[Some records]
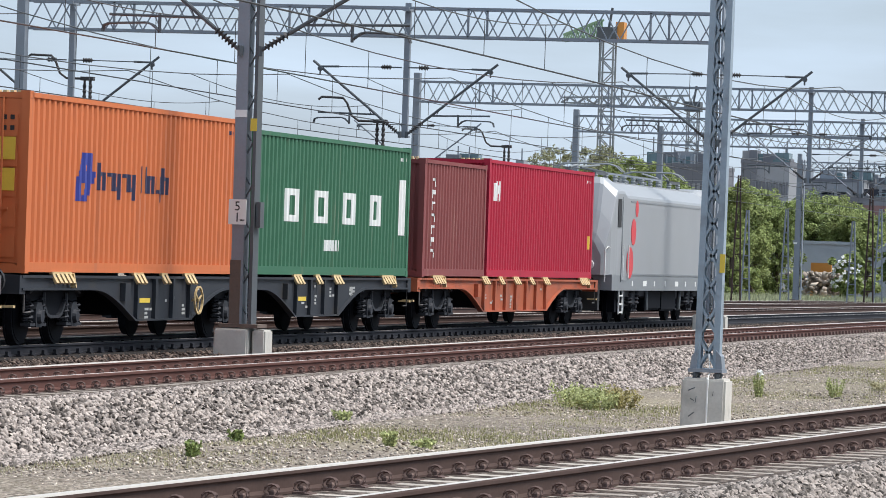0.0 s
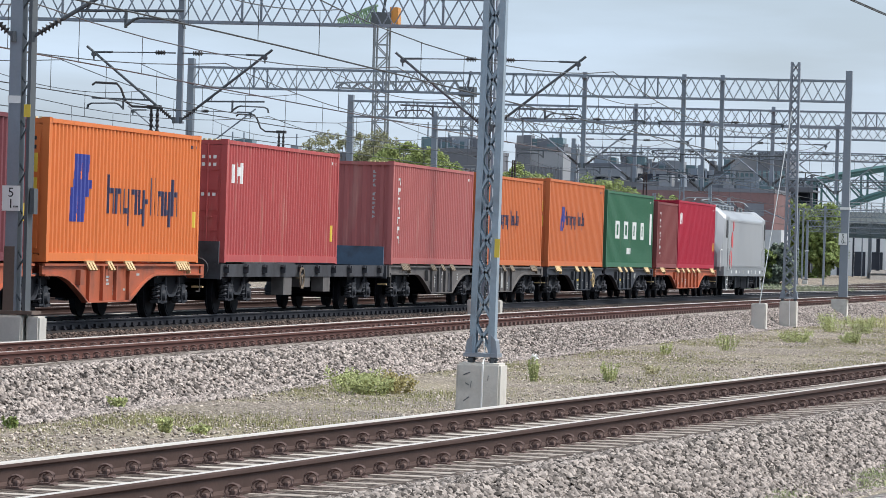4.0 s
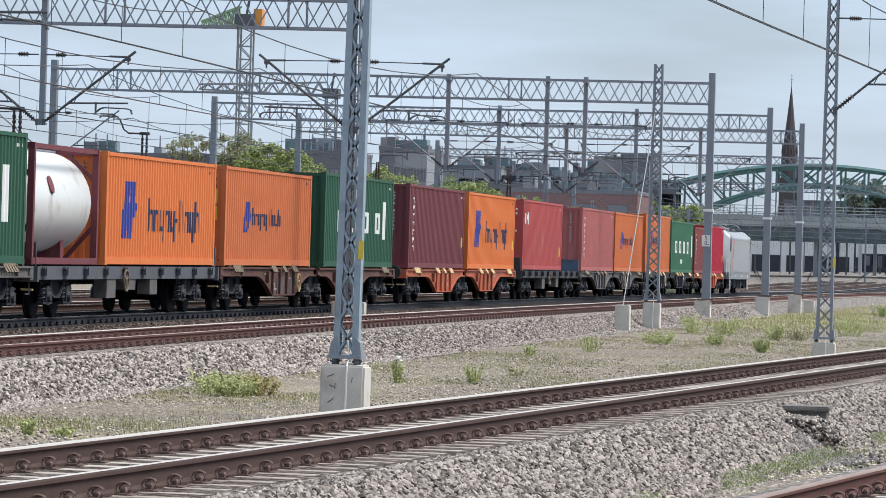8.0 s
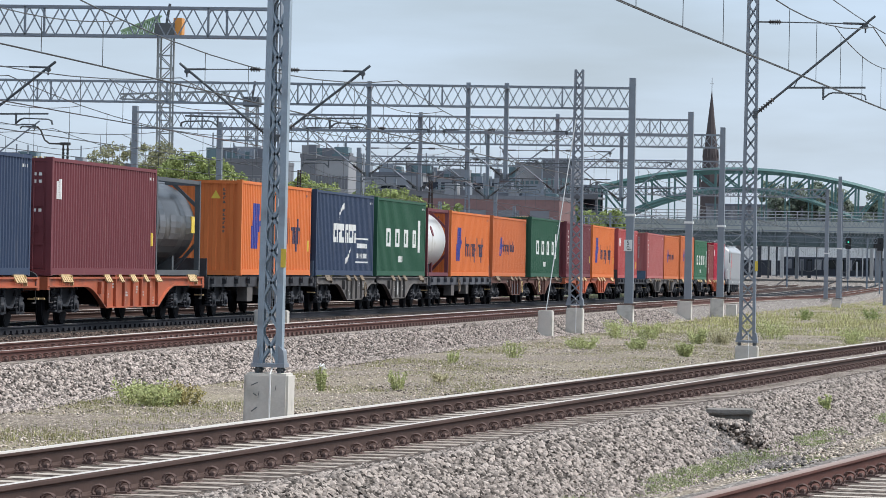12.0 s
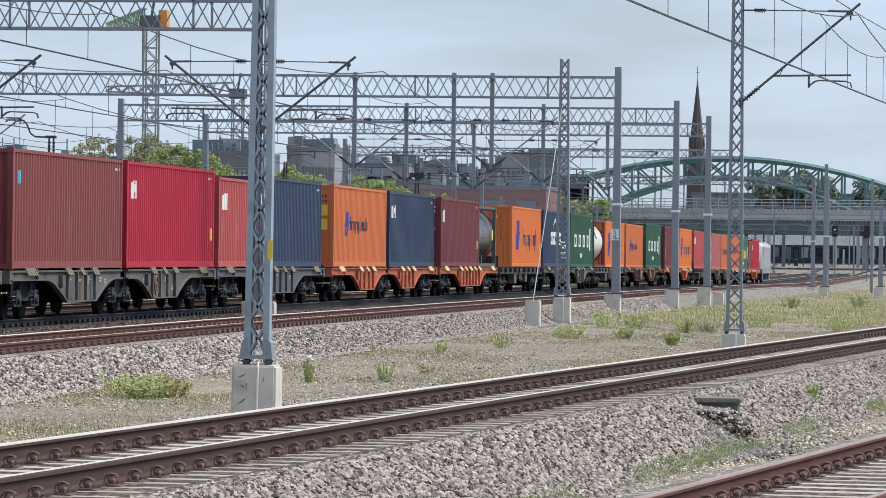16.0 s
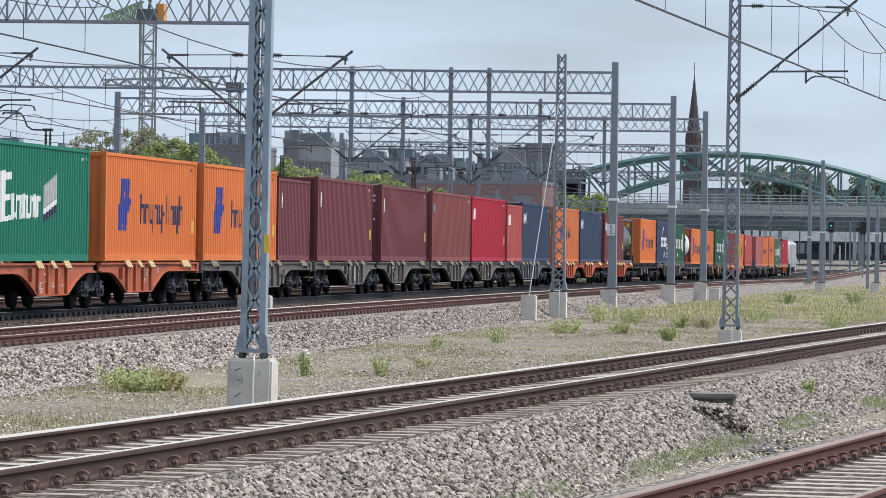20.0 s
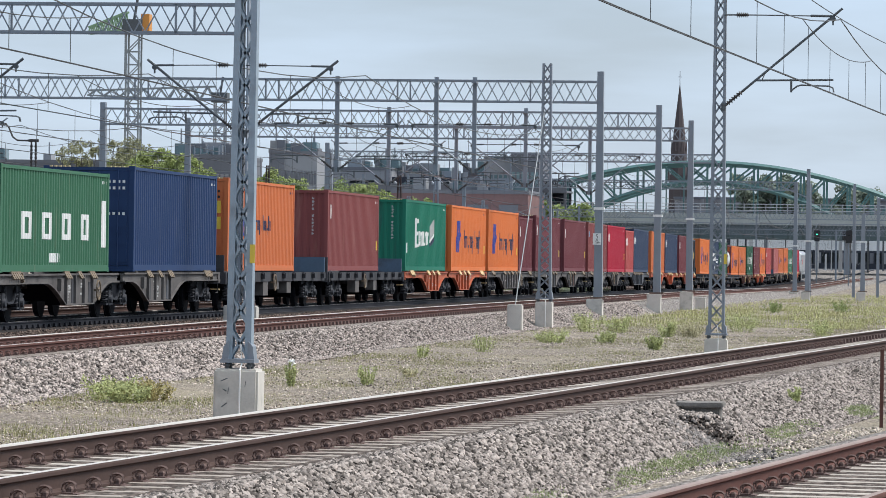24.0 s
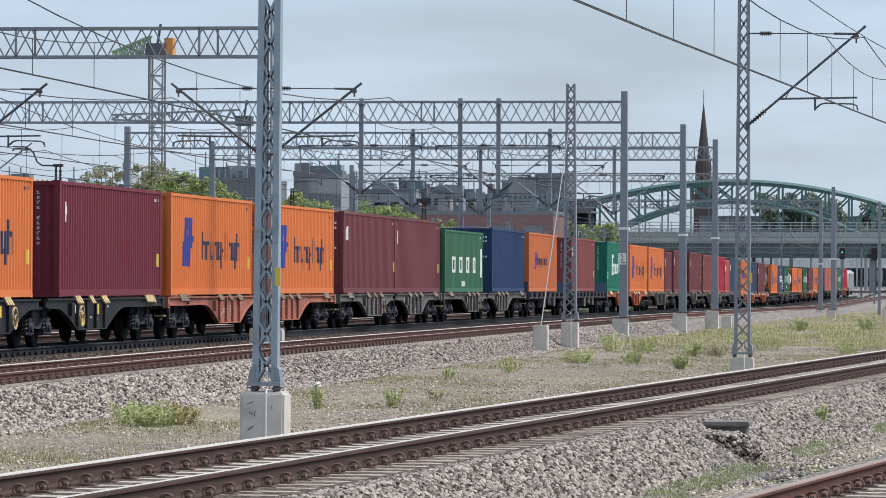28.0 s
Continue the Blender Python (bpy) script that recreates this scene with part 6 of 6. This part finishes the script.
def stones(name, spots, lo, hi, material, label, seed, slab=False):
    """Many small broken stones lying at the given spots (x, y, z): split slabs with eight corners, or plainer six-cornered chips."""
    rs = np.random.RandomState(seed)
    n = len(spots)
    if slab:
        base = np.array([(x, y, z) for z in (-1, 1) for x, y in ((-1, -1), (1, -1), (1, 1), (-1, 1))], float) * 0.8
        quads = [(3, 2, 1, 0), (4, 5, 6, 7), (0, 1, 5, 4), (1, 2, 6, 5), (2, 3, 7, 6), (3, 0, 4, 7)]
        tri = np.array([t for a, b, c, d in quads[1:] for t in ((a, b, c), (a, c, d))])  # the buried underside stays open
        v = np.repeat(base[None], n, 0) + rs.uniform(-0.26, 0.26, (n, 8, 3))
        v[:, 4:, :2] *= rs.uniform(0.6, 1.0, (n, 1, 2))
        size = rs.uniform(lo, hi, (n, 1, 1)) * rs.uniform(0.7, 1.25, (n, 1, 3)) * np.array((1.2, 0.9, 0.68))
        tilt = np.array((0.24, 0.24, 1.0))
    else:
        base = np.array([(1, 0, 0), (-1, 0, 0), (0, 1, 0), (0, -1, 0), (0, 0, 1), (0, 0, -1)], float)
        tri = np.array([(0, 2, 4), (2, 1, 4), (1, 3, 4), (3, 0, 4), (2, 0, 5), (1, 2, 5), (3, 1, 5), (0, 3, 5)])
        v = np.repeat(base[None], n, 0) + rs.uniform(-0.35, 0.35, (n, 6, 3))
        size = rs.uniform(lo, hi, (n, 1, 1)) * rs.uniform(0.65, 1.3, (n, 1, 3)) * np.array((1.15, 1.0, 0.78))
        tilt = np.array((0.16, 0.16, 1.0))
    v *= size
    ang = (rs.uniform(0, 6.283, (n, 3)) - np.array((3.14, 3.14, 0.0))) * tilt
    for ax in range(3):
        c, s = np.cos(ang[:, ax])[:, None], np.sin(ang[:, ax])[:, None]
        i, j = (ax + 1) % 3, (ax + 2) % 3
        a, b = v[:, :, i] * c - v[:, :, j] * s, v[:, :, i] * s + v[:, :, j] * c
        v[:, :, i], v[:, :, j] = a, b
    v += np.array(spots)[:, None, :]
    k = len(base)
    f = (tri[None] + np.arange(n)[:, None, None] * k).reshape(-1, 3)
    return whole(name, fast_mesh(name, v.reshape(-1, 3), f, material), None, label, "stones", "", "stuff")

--

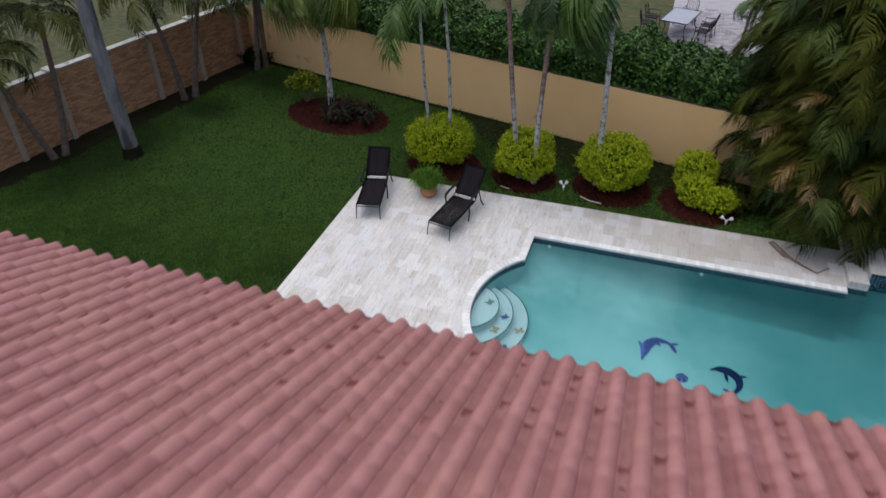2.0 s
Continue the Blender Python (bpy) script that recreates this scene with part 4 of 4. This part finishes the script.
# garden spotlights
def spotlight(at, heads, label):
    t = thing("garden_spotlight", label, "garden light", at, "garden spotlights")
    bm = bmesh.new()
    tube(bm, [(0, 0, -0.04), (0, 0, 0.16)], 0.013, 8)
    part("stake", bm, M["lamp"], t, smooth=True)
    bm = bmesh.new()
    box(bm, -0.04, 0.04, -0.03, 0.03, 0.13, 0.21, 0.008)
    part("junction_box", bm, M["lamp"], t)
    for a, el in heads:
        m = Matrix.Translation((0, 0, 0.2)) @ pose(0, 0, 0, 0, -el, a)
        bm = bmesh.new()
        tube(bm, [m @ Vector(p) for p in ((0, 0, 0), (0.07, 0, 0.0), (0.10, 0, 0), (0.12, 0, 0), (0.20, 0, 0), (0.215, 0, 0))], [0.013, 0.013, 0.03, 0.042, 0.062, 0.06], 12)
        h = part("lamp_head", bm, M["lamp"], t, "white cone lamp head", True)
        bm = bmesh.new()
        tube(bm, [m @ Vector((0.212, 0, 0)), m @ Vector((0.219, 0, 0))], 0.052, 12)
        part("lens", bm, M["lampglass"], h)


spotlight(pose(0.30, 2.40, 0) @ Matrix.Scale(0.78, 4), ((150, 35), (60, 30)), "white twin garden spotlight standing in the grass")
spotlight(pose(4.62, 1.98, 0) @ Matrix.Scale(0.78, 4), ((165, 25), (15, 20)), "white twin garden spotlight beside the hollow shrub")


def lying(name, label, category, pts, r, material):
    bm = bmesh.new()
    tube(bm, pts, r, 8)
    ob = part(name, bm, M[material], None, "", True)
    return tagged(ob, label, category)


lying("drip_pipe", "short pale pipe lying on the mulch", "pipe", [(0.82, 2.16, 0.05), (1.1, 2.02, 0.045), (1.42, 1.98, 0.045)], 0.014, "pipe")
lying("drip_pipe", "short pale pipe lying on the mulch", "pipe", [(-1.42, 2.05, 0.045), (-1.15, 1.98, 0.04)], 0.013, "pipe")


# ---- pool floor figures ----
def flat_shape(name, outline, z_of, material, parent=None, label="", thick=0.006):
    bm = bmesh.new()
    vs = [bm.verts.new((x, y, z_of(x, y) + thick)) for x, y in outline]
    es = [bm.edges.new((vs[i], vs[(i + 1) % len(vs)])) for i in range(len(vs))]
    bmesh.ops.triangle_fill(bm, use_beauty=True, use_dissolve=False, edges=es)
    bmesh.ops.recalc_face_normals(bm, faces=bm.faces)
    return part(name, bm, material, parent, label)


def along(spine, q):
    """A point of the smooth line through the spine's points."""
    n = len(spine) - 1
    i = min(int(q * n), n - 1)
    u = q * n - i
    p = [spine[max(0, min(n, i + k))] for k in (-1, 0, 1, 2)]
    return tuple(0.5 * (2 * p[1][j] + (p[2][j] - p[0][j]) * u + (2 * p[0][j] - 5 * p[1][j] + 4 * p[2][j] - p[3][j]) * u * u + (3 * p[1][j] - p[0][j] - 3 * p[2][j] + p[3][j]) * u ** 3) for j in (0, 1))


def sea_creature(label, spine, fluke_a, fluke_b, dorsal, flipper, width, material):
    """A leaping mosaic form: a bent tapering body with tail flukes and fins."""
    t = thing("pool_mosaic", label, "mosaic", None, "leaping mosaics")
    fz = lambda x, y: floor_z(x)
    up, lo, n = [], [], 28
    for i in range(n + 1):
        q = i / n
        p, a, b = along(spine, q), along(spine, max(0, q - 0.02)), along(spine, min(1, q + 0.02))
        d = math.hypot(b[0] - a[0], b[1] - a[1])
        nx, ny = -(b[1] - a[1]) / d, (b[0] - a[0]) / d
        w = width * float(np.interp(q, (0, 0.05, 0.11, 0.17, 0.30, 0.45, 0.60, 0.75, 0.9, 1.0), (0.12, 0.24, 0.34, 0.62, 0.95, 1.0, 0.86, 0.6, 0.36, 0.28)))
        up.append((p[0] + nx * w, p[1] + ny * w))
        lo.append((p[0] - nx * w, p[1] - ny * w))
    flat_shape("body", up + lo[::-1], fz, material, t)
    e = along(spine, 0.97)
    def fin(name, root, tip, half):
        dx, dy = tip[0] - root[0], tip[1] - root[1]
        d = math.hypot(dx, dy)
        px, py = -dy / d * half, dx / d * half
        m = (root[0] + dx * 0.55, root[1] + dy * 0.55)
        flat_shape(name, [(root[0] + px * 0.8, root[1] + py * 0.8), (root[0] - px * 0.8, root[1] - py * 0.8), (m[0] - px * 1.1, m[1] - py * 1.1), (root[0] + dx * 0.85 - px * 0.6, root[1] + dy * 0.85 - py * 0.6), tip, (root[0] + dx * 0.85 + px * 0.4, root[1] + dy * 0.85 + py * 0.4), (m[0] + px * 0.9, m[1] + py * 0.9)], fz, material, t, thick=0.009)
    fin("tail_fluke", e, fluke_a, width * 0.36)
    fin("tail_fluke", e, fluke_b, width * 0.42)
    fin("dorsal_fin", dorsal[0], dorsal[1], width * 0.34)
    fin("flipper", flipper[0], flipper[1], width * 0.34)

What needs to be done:
Which lines contain the word "scene"? Copy each of them.

Reply to the exercise:
Continue the Blender Python (bpy) script that recreates this scene with part 6 of 6. This part finishes the script.
Continue the Blender Python (bpy) script that recreates this scene with part 4 of 4. This part finishes the script.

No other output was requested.